Cumhurbaşkanı Yardımcısı Fuat Oktay, Doğu Akdeniz'de yaşanan gerilimle ilgili yaptığı açıklamada, Yunanistan'ın kara sularını 12 mile çıkarmak istemesini "savaş sebebi" olarak değerlendirdi.
Anadolu Ajansı'na bir röportaj veren Oktay, "Ne pahasına olursa olsun Türkiye haklarını koruyacaktır" ifadelerini kullandı:
"Kıbrıs'ta ve kara suları çerçevesindeki yine Kıbrıs Türkü'nün haklarını koyacaktır. Aynı şekilde Doğu Akdeniz'in her bir metrekaresinde, o suyun her bir metreküpünde haklarını koruyacaktır.
"[Yunanistan'ın kara sularını] 12 mile çıkardık, çıkarmadık, olayı var ya. Bizim de hadi çıkarın nasıl çıkarıyorsunuz? 12 mile çıkardığınızda .... Meclis'imizin çıkardığı bir yetki var, savaş sebebidir. Bugün de arkasında durduğumuz ve bugün de o yetkinin hâlâ geçerli olduğu bir yapıdır.
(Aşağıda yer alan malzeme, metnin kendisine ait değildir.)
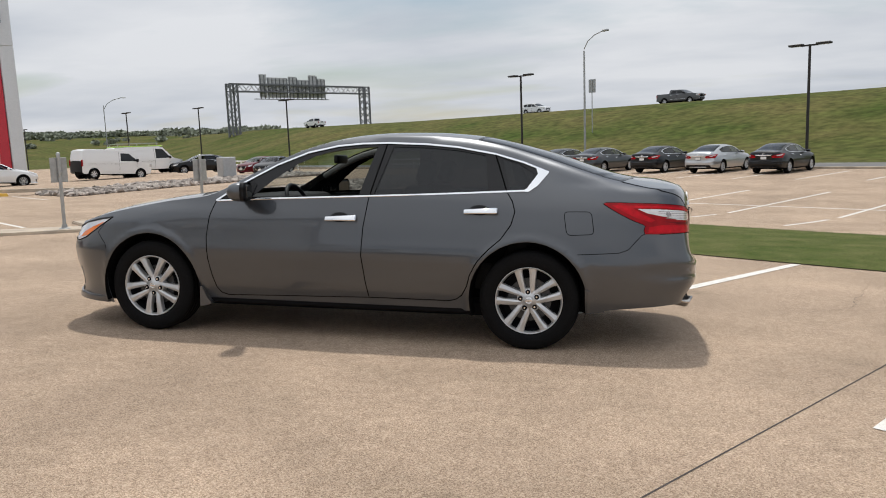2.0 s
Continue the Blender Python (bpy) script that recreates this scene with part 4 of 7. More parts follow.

"Lozan'da da bunu çizmişler zaten, 3 mil. Şimdi 'Onunla da yetinmem.' diyor. Ne yapacaksın? '12 mile çıkaracağım.' Bunu kabul etmemizi mi bekliyorsunuz? Bu savaş sebebi olmayacak da ne olacak? Cumhurbaşkanımız da bunu söylüyor zaten. Elimizden kaza çıkmaz. 'Kazara falan' diyorlar ya gerekeni yaparız. Burada Türk milleti olarak biz gerekeni yapmayacaksak nerede yapacağız? Burada biz gerekeni yapmayacaksak hakkımızı aramayacaksak nerede arayacağız?"
"Ey Macron, sen kimsin?"
1960 yılında Kıbrıs Cumhuriyeti'nin kuruluşunda imzalanan anlaşmayı hatırlatan Oktay, Fransa'nın Kıbrıs'taki tutumunu da eleştirdi:
"60 Anlaşması diyoruz, Fransa geliyor Fransa buraya uçak koyuyor. Neyin uçağını getiriyorsun kardeşim, hangi savaş gemilerini getirmeye çalışıyorsun? Sen kimsin? Ey Fransa sen kimsin? Ey Macron, sen kimsin? Türk milletini ve Türkiye'yi tanımamışsın. Sen garantör ülke değilsin. Garantör ülkeler belli. Türkiye'dir, Yunanistan'dır, İngiltere'dir. AB tarafsız değil ki. Bugün Merkel'in açıklaması da öyle. Nasıl oturup da biz şimdi bunları konuşacağız? Türkiye net tavır koymak durumunda. Biz de onu yapıyoruz. Cumhurbaşkanımızın yaptığı da söylediği de budur.
"Hakkaniyet bekliyoruz. Bu hakkaniyet çerçevesinde de Türkiye'nin geri adım atmasını kimse beklemesin. Buna saygı duyulsun diyoruz."